**Problem to work on**
Pictures excluded, return the lines below from the first through the line holding "of a camera".

**Source material**

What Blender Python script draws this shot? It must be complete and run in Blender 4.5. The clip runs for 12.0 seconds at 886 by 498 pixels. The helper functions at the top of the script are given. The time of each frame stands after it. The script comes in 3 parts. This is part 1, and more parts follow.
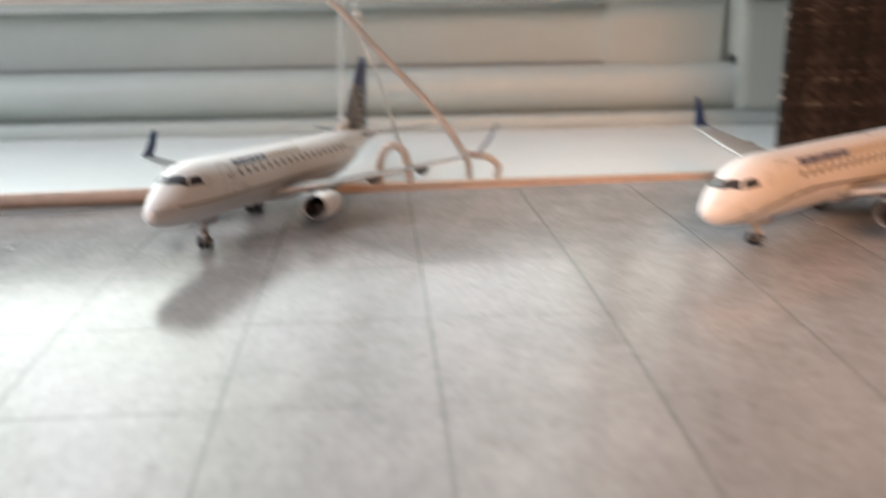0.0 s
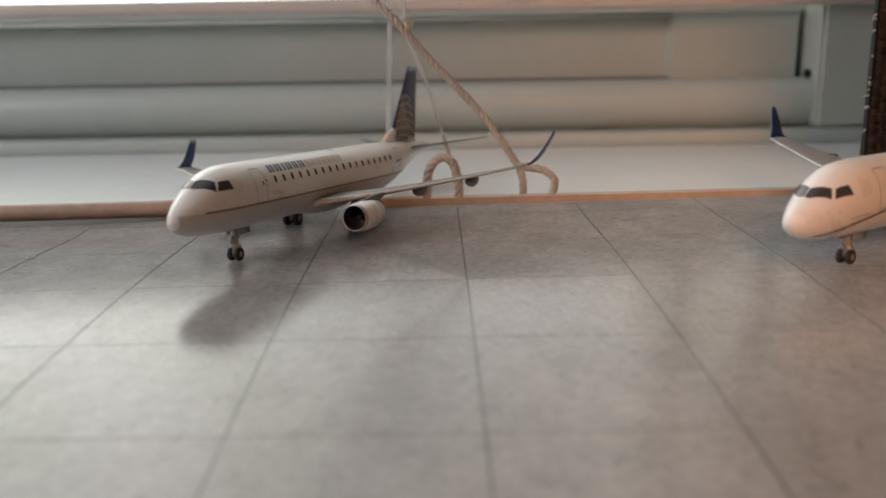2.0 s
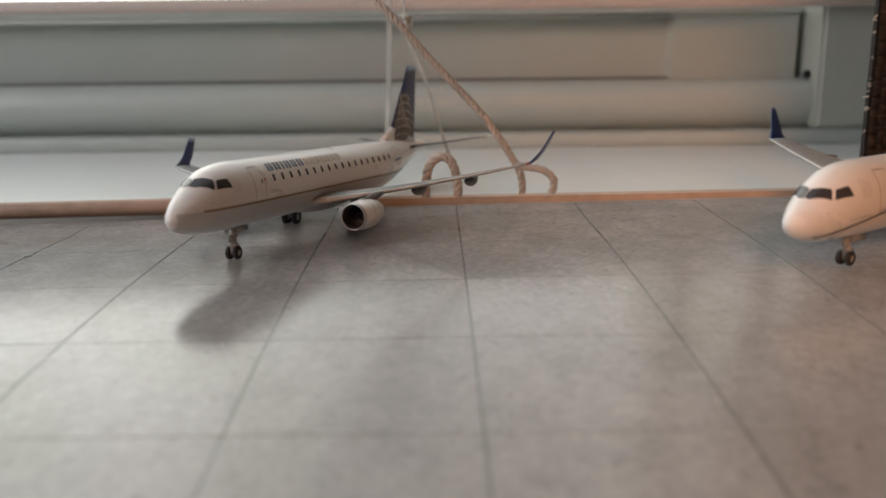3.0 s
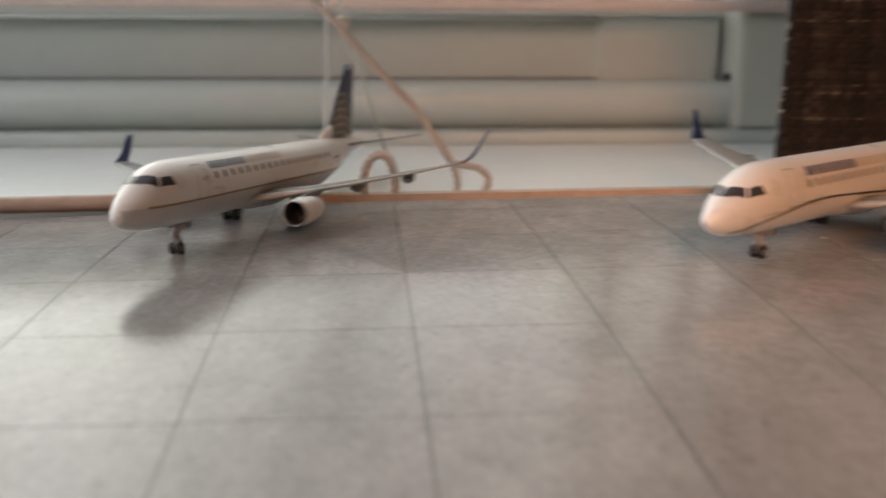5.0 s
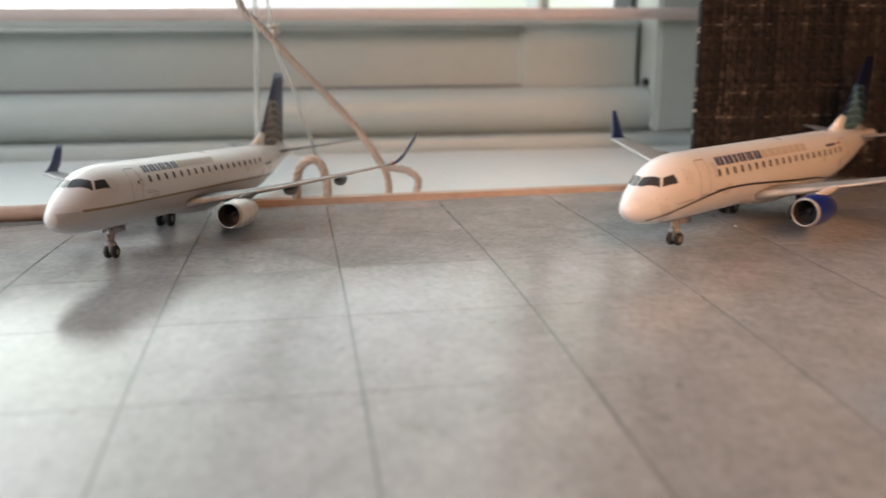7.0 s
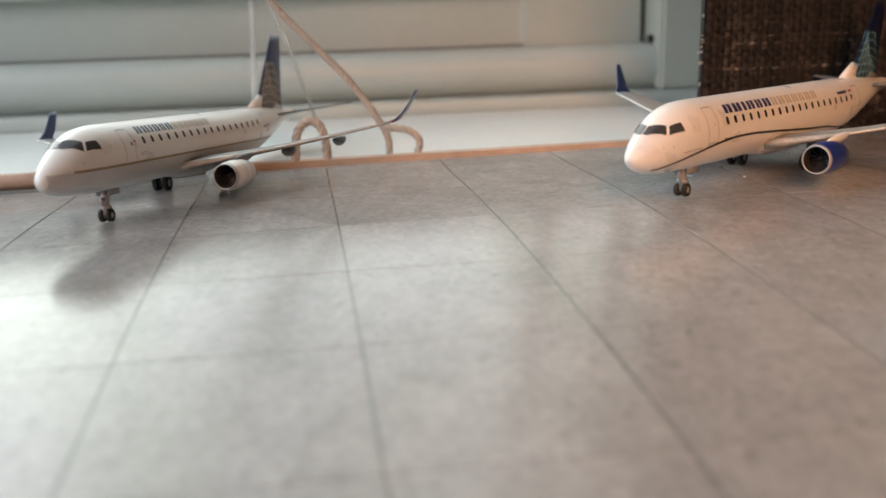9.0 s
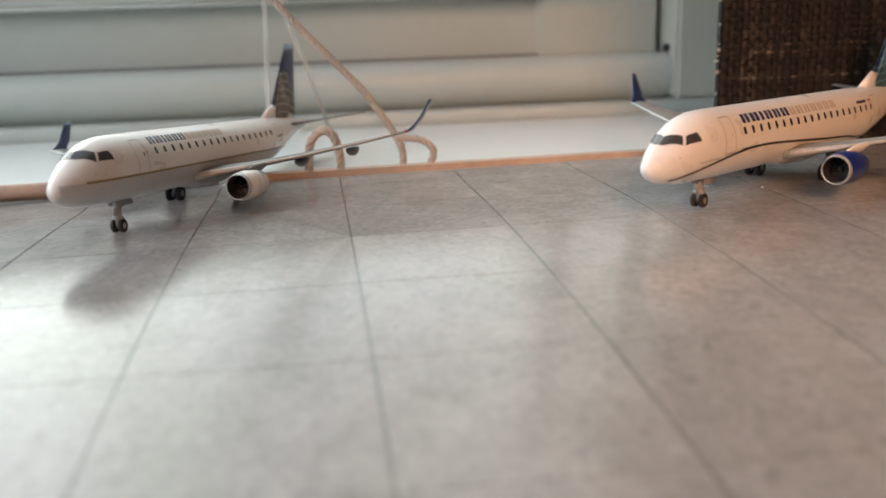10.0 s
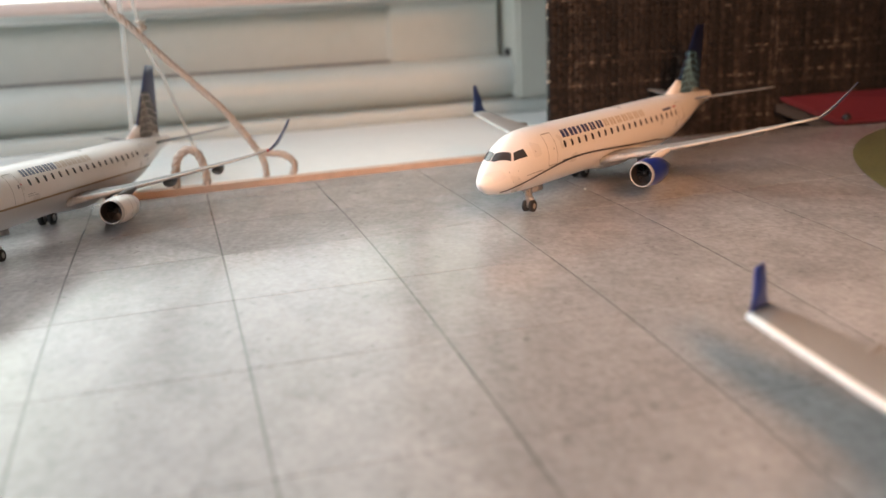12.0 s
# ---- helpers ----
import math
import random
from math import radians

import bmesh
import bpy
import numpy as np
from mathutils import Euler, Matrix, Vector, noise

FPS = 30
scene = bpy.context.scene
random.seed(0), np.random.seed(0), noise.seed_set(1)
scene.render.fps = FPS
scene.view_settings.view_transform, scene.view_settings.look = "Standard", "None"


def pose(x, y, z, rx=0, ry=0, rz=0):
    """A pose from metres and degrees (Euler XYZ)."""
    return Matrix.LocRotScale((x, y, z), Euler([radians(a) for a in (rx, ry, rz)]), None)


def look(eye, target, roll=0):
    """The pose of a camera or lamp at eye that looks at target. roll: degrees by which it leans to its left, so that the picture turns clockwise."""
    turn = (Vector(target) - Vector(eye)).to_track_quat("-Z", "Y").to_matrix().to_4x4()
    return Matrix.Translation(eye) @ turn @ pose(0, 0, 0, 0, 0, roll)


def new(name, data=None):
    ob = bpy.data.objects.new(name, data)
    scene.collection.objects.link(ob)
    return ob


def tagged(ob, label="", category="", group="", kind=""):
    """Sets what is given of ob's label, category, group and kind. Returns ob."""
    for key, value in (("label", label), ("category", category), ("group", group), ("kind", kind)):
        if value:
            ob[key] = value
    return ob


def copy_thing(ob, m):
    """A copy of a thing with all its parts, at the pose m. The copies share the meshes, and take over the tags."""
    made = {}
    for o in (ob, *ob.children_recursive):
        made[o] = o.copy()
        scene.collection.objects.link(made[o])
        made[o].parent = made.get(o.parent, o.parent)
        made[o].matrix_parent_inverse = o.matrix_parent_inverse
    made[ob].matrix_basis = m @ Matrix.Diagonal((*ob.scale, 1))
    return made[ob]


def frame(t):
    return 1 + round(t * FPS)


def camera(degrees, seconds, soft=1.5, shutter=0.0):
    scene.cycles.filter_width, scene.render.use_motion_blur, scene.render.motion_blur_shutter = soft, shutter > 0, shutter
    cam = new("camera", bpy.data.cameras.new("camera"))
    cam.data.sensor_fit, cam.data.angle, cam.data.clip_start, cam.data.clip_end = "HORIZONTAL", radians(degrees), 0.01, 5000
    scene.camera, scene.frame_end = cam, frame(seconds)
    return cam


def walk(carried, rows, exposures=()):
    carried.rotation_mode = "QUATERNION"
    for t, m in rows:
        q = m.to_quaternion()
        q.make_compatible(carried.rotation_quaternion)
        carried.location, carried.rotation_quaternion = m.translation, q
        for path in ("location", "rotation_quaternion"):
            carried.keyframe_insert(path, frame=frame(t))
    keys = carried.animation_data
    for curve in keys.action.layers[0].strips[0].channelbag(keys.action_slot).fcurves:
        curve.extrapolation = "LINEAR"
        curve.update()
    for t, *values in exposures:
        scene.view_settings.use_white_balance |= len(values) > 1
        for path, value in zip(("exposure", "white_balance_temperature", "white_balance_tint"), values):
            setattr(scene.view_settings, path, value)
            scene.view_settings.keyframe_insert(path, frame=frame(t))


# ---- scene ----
cam = camera(52.02, 12.0, shutter=0.6)
ROWS = [
    (0.0, -0.00479, -0.11062, 0.03433, -4.164, -16.305, 0.639),
    (0.2, -0.00614, -0.10561, 0.03304, -1.710, -14.418, 1.029),
    (0.5, -0.00568, -0.10474, 0.03272, -1.157, -14.596, 0.993),
    (1.0, -0.00430, -0.10284, 0.03103, -0.389, -15.404, 1.017),
    (1.5, -0.00338, -0.10111, 0.02928, -0.100, -14.158, 1.229),
    (2.0, -0.00334, -0.10057, 0.02918, -0.583, -14.265, 0.880),
    (2.5, -0.00339, -0.10059, 0.02938, -0.805, -14.179, 0.616),
    (3.0, -0.00342, -0.10028, 0.02908, -0.627, -14.287, 0.592),
    (3.2, -0.00353, -0.10022, 0.02899, -0.531, -14.727, 0.655),
    (4.8, -0.00332, -0.10033, 0.02902, -1.346, -14.834, 0.281),
    (5.0, -0.00437, -0.10473, 0.03023, -4.777, -14.596, -0.327),
    (5.2, -0.00483, -0.10800, 0.02752, -8.013, -13.116, 0.378),
    (5.5, -0.00728, -0.11688, 0.02923, -14.869, -14.439, -0.111),
    (6.0, -0.00760, -0.11779, 0.02895, -15.341, -14.244, 0.144),
    (6.5, -0.00565, -0.11348, 0.02852, -12.519, -13.568, 0.564),
    (7.0, -0.00455, -0.10935, 0.02850, -9.169, -13.557, 0.247),
    (7.2, -0.00405, -0.10752, 0.02828, -8.181, -13.817, 0.321),
    (8.8, -0.00351, -0.10759, 0.02589, -9.191, -15.236, 1.273),
    (9.0, -0.00354, -0.10734, 0.02583, -9.006, -15.288, 1.528),
    (9.5, -0.00361, -0.10703, 0.02587, -8.753, -15.186, 1.539),
    (10.0, -0.00323, -0.10622, 0.02577, -8.099, -14.682, 1.691),
    (10.5, -0.00366, -0.10531, 0.02628, -6.369, -15.075, 3.250),
    (11.0, -0.00285, -0.10396, 0.02823, -5.349, -14.963, 2.134),
    (11.2, -0.00323, -0.10630, 0.02931, -7.634, -14.529, 1.343),
    (11.5, -0.00334, -0.11488, 0.03231, -14.099, -15.665, 1.597),
    (12.0, -0.00394, -0.11924, 0.03262, -16.785, -16.017, 2.529),
]
EXPOSURES = [(0.0, 0.18, 6200, 10), (0.5, -0.53, 6580, 12), (1.0, -0.63, 6580, 12), (2.5, -0.62, 6580, 12.5), (4.8, -0.55, 6580, 12.5), (5.0, -0.46, 6620, 12), (5.5, 0.15, 6450, 10), (6.0, 0.36, 6150, 9),
             (6.5, 0.27, 6200, 8), (7.0, -0.04, 6200, 8), (9.0, 0.02, 6200, 7), (10.5, 0.0, 6200, 7), (11.0, 0.02, 6200, 8), (11.5, 0.0, 6400, 10), (12.0, 0.3, 6250, 9)]
walk(cam, [(t, pose(x, y, z, 90 + pitch, roll, yaw)) for t, x, y, z, yaw, pitch, roll in ROWS], EXPOSURES)

# ---- world, daylight and lamp ----
world = bpy.data.worlds.new("world")
scene.world = world
world.use_nodes = True
sky = world.node_tree.nodes.new("ShaderNodeTexSky")
sky.sky_type, sky.sun_disc = "NISHITA", False
sky.sun_elevation, sky.sun_rotation = radians(35), radians(200)
back = world.node_tree.nodes["Background"]
world.node_tree.links.new(sky.outputs[0], back.inputs[0])
back.inputs[1].default_value = 0.12

MM = 0.001
DAY, WARM, WEST = 0.54, 0.069, 0.40
cam.data.dof.use_dof = True
cam.data.dof.focus_distance = 0.125
cam.data.dof.aperture_fstop = 25.0


def area_lamp(name, m, sx, sy, watts, colour):
    data = bpy.data.lights.new(name, "AREA")
    data.shape, data.size, data.size_y, data.energy, data.color = "RECTANGLE", sx, sy, watts, colour
    ob = new(name, data)
    ob.matrix_world = m
    return ob


# daylight that comes through the window opening
area_lamp("window_daylight", look((-0.150, 0.155, 0.27), (-0.13, -0.1, 0.12)), 0.48, 0.44, DAY, (0.87, 0.95, 0.97))
# the warm table lamp behind the camera
LAMP = Vector((0.042, -0.235, 0.132))
lamp = area_lamp("room_lamp_light", look(LAMP, (0.080, -0.002, 0.0)), 0.10, 0.10, WARM, (1.0, 0.47, 0.22))
lamp.data.spread = radians(51)
# added fill light from the west that brightens the left side; source unseen
side_fill = area_lamp("side_fill_light", look((-0.345, -0.13, 0.215), (-0.09, 0.06, 0.0)), 0.32, 0.30, WEST, (1.0, 0.955, 0.95))
side_fill.data.spread = radians(90)


# ---- materials ----
def material(name, colour, rough=0.5, metal=0.0, grain=None, amount=0.12, bump=0.0, coat=0.0, spots=None, detail=6.0):
    """A surface with variation at two scales: grain and spots are noise sizes in metres."""
    mat = bpy.data.materials.new(name)
    mat.use_nodes = True
    nt = mat.node_tree
    b = nt.nodes["Principled BSDF"]
    b.inputs["Base Color"].default_value = (*colour, 1)
    b.inputs["Roughness"].default_value = rough
    b.inputs["Metallic"].default_value = metal
    b.inputs["Coat Weight"].default_value = coat
    b.inputs["Coat Roughness"].default_value = 0.12
    if grain:
        co = nt.nodes.new("ShaderNodeTexCoord")
        fine = nt.nodes.new("ShaderNodeTexNoise")
        fine.inputs["Scale"].default_value = 1 / grain
        fine.inputs["Detail"].default_value = detail
        nt.links.new(co.outputs["Object"], fine.inputs["Vector"])
        big = nt.nodes.new("ShaderNodeTexNoise")
        big.inputs["Scale"].default_value = 1 / (spots or grain * 8)
        nt.links.new(co.outputs["Object"], big.inputs["Vector"])
        add = nt.nodes.new("ShaderNodeMath")
        add.operation = "ADD"
        nt.links.new(fine.outputs["Fac"], add.inputs[0])
        nt.links.new(big.outputs["Fac"], add.inputs[1])
        ramp = nt.nodes.new("ShaderNodeMapRange")
        ramp.inputs["From Min"].default_value, ramp.inputs["From Max"].default_value = 0.6, 1.4
        ramp.inputs["To Min"].default_value, ramp.inputs["To Max"].default_value = 1 - amount, 1 + amount
        nt.links.new(add.outputs[0], ramp.inputs["Value"])
        mul = nt.nodes.new("ShaderNodeVectorMath")
        mul.operation = "SCALE"
        mul.inputs[0].default_value = colour
        nt.links.new(ramp.outputs[0], mul.inputs["Scale"])
        nt.links.new(mul.outputs[0], b.inputs["Base Color"])
        rr = nt.nodes.new("ShaderNodeMapRange")
        rr.inputs["To Min"].default_value, rr.inputs["To Max"].default_value = rough * 0.85, min(1, rough * 1.2)
        nt.links.new(big.outputs["Fac"], rr.inputs["Value"])
        nt.links.new(rr.outputs[0], b.inputs["Roughness"])
        if bump:
            bp = nt.nodes.new("ShaderNodeBump")
            bp.inputs["Strength"].default_value = 0.5
            bp.inputs["Distance"].default_value = bump
            nt.links.new(fine.outputs["Fac"], bp.inputs["Height"])
            nt.links.new(bp.outputs[0], b.inputs["Normal"])
    return mat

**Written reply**
What Blender Python script draws this shot? It must be complete and run in Blender 4.5. The clip runs for 12.0 seconds at 886 by 498 pixels. The helper functions at the top of the script are given. The time of each frame stands after it. The script comes in 3 parts. This is part 1, and more parts follow.
0.0 s
2.0 s
3.0 s
5.0 s
7.0 s
9.0 s
10.0 s
12.0 s
# ---- helpers ----
import math
import random
from math import radians

import bmesh
import bpy
import numpy as np
from mathutils import Euler, Matrix, Vector, noise

FPS = 30
scene = bpy.context.scene
random.seed(0), np.random.seed(0), noise.seed_set(1)
scene.render.fps = FPS
scene.view_settings.view_transform, scene.view_settings.look = "Standard", "None"


def pose(x, y, z, rx=0, ry=0, rz=0):
    """A pose from metres and degrees (Euler XYZ)."""
    return Matrix.LocRotScale((x, y, z), Euler([radians(a) for a in (rx, ry, rz)]), None)


def look(eye, target, roll=0):
    """The pose of a camera or lamp at eye that looks at target. roll: degrees by which it leans to its left, so that the picture turns clockwise."""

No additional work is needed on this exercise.